Thank you all for your responses to my request. I expected a few pointers and instead I received something much better. I am in awe of how much some of you know about these matters.

Now, since you are being so helpful, I want to narrow down the issue of charset support in a couple of ways and ask some further questions that are more practical and specific to the environment I am working in.

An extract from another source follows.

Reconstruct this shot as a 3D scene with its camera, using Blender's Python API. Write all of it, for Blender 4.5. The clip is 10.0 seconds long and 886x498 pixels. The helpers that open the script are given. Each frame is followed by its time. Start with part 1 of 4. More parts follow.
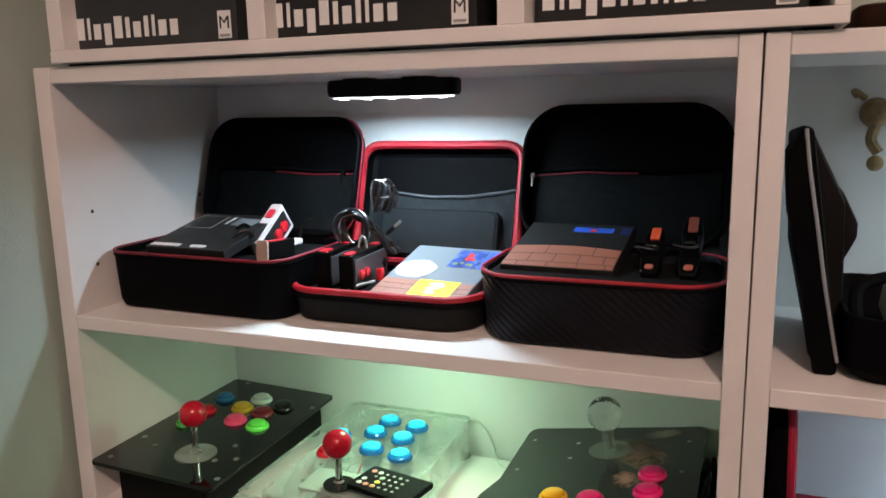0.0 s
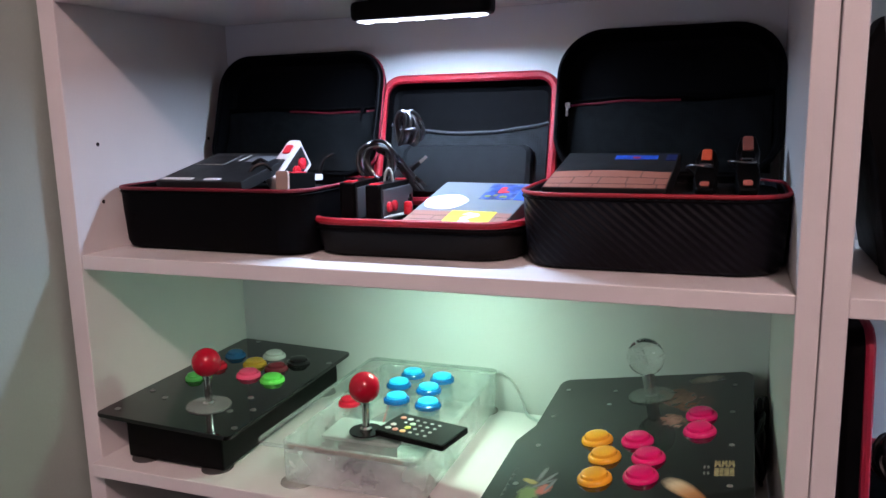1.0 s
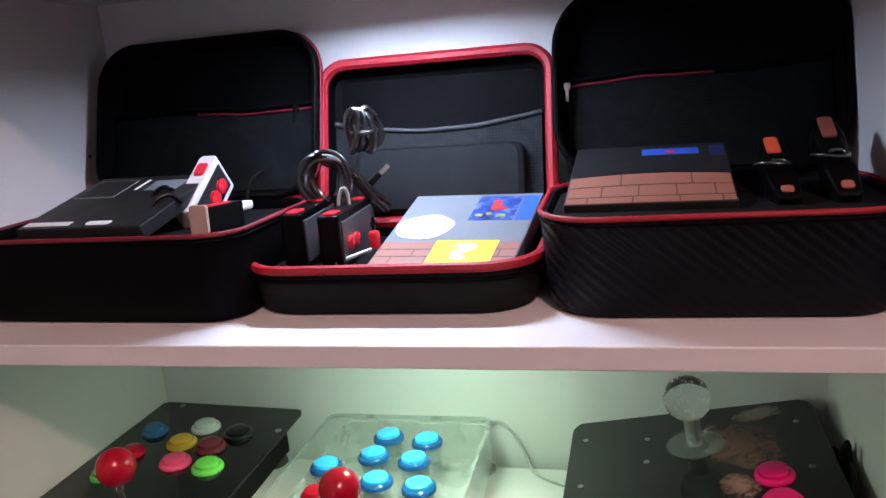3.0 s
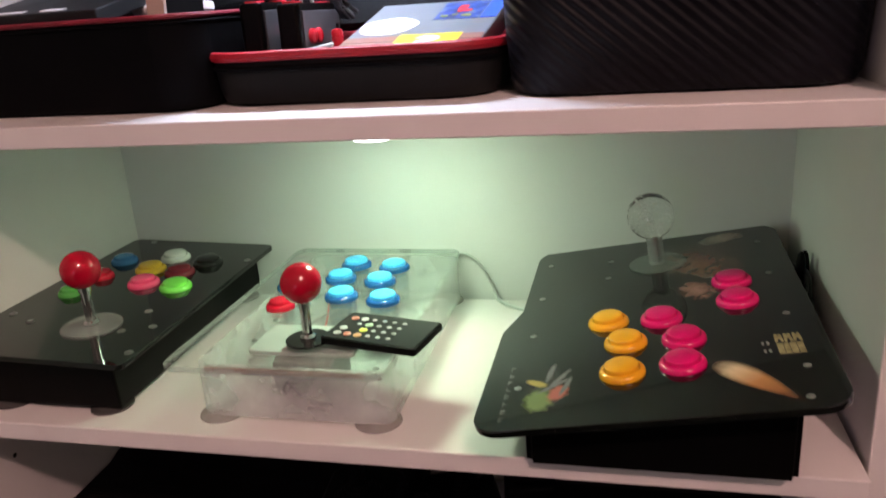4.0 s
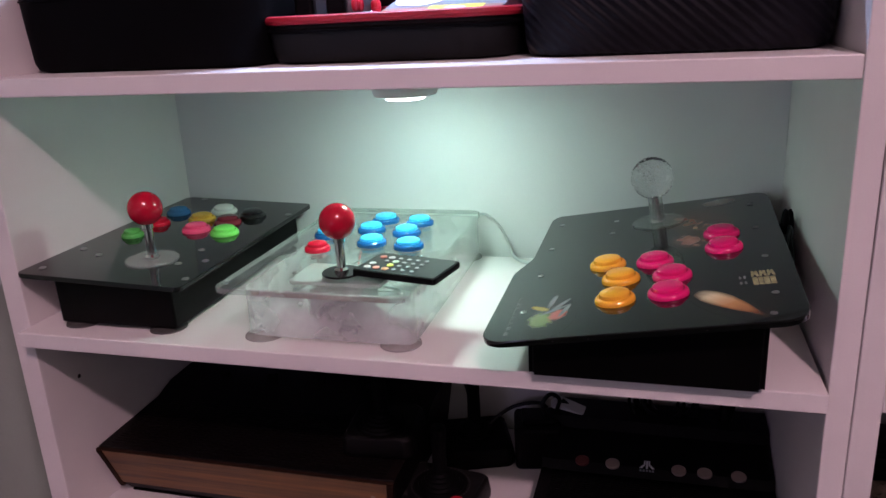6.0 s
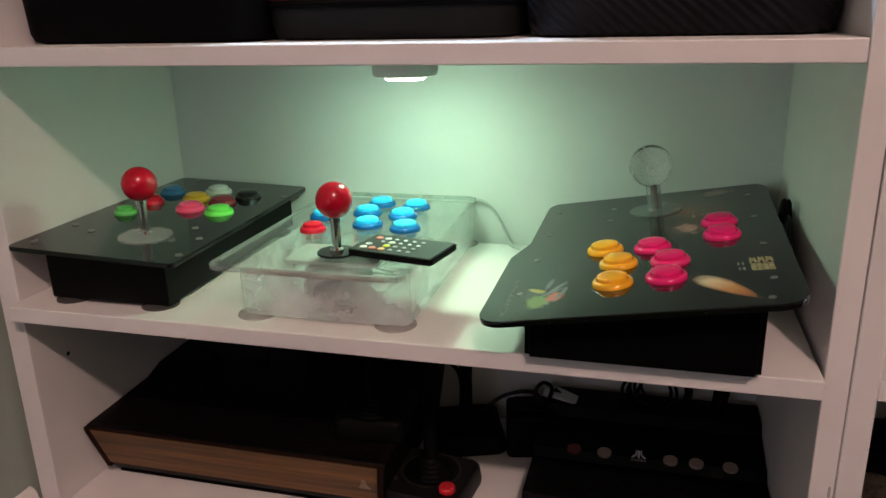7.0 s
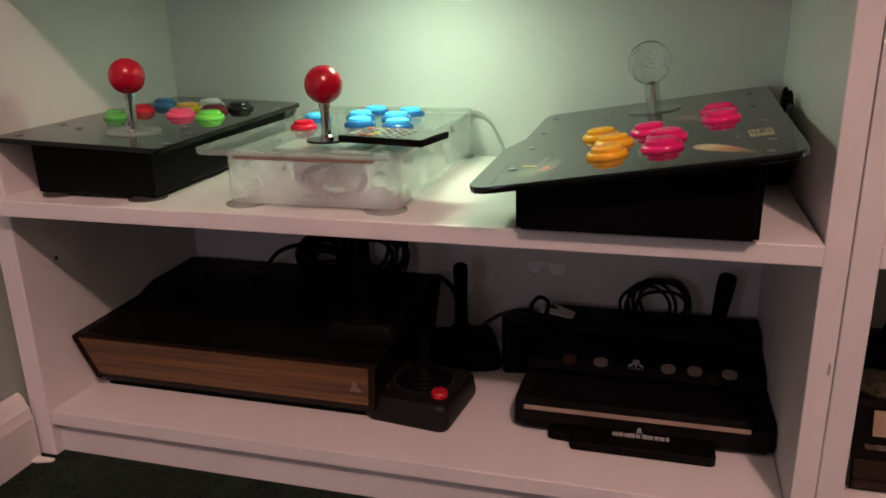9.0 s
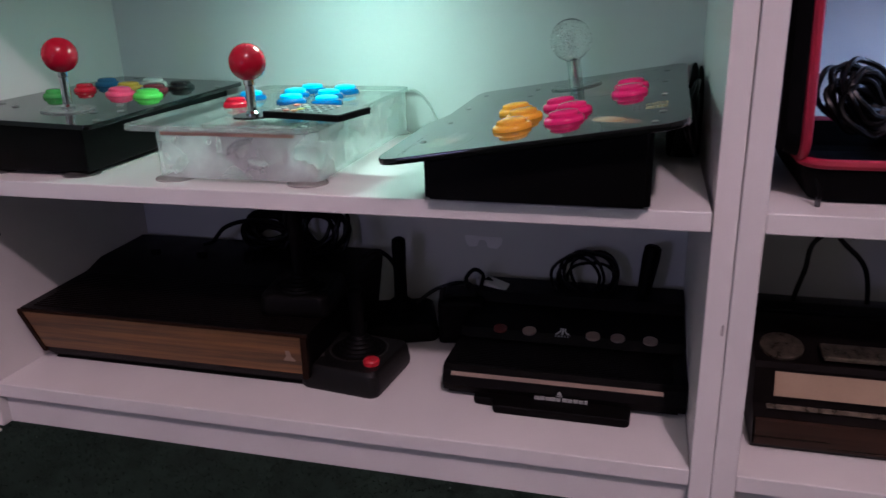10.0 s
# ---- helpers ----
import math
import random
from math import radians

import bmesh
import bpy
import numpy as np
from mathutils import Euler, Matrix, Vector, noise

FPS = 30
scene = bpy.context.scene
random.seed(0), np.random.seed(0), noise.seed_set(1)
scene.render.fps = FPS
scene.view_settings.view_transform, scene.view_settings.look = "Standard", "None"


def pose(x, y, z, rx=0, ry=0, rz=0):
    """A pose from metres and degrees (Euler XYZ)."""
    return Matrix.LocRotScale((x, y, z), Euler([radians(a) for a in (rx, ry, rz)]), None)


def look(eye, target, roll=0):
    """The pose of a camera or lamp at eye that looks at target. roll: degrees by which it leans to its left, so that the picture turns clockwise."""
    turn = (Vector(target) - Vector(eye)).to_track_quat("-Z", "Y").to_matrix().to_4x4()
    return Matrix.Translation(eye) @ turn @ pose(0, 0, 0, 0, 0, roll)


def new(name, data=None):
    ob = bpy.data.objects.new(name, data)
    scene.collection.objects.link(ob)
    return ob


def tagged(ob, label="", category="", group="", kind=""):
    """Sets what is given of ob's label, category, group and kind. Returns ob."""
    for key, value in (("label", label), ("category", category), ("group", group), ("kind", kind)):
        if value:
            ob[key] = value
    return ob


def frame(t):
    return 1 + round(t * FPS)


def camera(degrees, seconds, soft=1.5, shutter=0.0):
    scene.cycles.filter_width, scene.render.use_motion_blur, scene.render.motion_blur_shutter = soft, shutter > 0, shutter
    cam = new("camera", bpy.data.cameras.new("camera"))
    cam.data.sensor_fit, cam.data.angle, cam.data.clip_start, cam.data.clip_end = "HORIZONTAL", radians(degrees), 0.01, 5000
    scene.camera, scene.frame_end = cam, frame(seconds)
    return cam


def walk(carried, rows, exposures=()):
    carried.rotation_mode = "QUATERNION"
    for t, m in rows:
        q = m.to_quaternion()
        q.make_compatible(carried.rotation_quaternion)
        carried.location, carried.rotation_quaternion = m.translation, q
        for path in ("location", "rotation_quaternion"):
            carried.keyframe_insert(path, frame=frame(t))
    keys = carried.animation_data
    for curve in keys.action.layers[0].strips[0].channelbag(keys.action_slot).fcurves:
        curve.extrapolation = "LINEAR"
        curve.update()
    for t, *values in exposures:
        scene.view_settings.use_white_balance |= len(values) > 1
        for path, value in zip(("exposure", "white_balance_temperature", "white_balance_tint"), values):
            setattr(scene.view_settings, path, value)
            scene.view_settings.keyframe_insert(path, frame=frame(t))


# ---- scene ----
cam = camera(60.0, 10.0, 1.5, 0.35)
PATH = [
    (0, (0.769, -0.7, 0.822), (0.049, 1.128, 0.45), -1.2),
    (0.5, (0.733, -0.701, 0.77), (0.035, 1.138, 0.41), -1.3),
    (1, (0.701, -0.682, 0.727), (0.016, 1.163, 0.37), -1.3),
    (1.5, (0.677, -0.678, 0.716), (0.012, 1.179, 0.387), -1.4),
    (2, (0.625, -0.608, 0.74), (0.071, 1.283, 0.4), -1.9),
    (2.2, (0.604, -0.547, 0.756), (0.101, 1.346, 0.353), -3.4),
    (3.3, (0.569, -0.48, 0.75), (0.095, 1.406, 0.283), -5.0),
    (3.5, (0.57, -0.483, 0.709), (0.107, 1.399, 0.215), -4.8),
    (4, (0.592, -0.505, 0.643), (0.138, 1.34, 0.019), -4.0),
    (4.5, (0.616, -0.536, 0.64), (0.159, 1.285, -0.049), -4.1),
    (5, (0.624, -0.552, 0.644), (0.166, 1.271, -0.038), -4.3),
    (5.5, (0.621, -0.562, 0.629), (0.157, 1.26, -0.053), -4.7),
    (5.7, (0.623, -0.599, 0.621), (0.106, 1.238, 0.02), -3.5),
    (7, (0.617, -0.602, 0.595), (0.11, 1.237, -0.007), -1.4),
    (7.5, (0.613, -0.6, 0.577), (0.116, 1.241, -0.026), -1.0),
    (8, (0.613, -0.605, 0.544), (0.11, 1.234, -0.059), -1.0),
    (8.5, (0.62, -0.608, 0.519), (0.107, 1.229, -0.085), -1.2),
    (9, (0.632, -0.614, 0.491), (0.11, 1.219, -0.117), -1.3),
    (9.5, (0.659, -0.622, 0.478), (0.144, 1.204, -0.153), -1.3),
    (10, (0.704, -0.626, 0.486), (0.208, 1.2, -0.161), -1.5),
]
walk(cam, [(t, look(eye, target, roll)) for t, eye, target, roll in PATH], exposures=[(0, -0.02, 6640, 19), (0.5, 0.09, 6350, 7), (1, 0, 5980, 33), (1.5, -0.01, 6330, 42), (2, -0.01, 6880, 34), (3.5, -0.11, 6210, 41), (4, 0.02, 6860, 41), (4.5, -0.01, 6920, 37), (5, 0.05, 5920, 19), (5.5, -0.01, 5620, 37), (5.7, -0.02, 5570, 53), (6.8, -0.01, 6970, 35), (7, 0, 6420, 23), (7.5, 0.05, 5620, 15), (8, -0.1, 5370, 55), (8.5, -0.09, 6020, 51), (9, -0.06, 6970, 41), (9.5, 0.05, 5910, 17), (10, -0.01, 5350, 35)])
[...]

It is very much our interest and intention to promote the use of Unicode in applications generally and email clients in particular. Now, Mark Keasling wrote, "If SHIFT_JIS, EUC-JP and ISO-2022-JP aren't supported you'd have a difficult time entering the Japanese market." But to what extent is such support going to be expected (or demanded)? Thanks to our use of c-client, we have no problem handling incoming messages with text in these charsets. But would someone developing a Japanese-market email client be content to work internally using only Unicode or would he want to actually handle the data in those other charsets? We have two apparent options: (1) converting every text part to UTF-8 while keeping a record of the original charset or (2) giving the developer an option of reading text in either UTF-8 or the original charset. We would prefer (1) but are quite ready to provide (2) if necessary. And is there a (3)?

I assume that for outgoing messages, a parallel situation would apply. Are there in fact any differences there? We can either (1) require that the application supply all outgoing text in UTF-8 and then convert it to any requested charset before the message is sent or (2) accept outgoing text either in UTF-8 and convert it as requested, or in any other labeled charset in which case we treat it as binary data.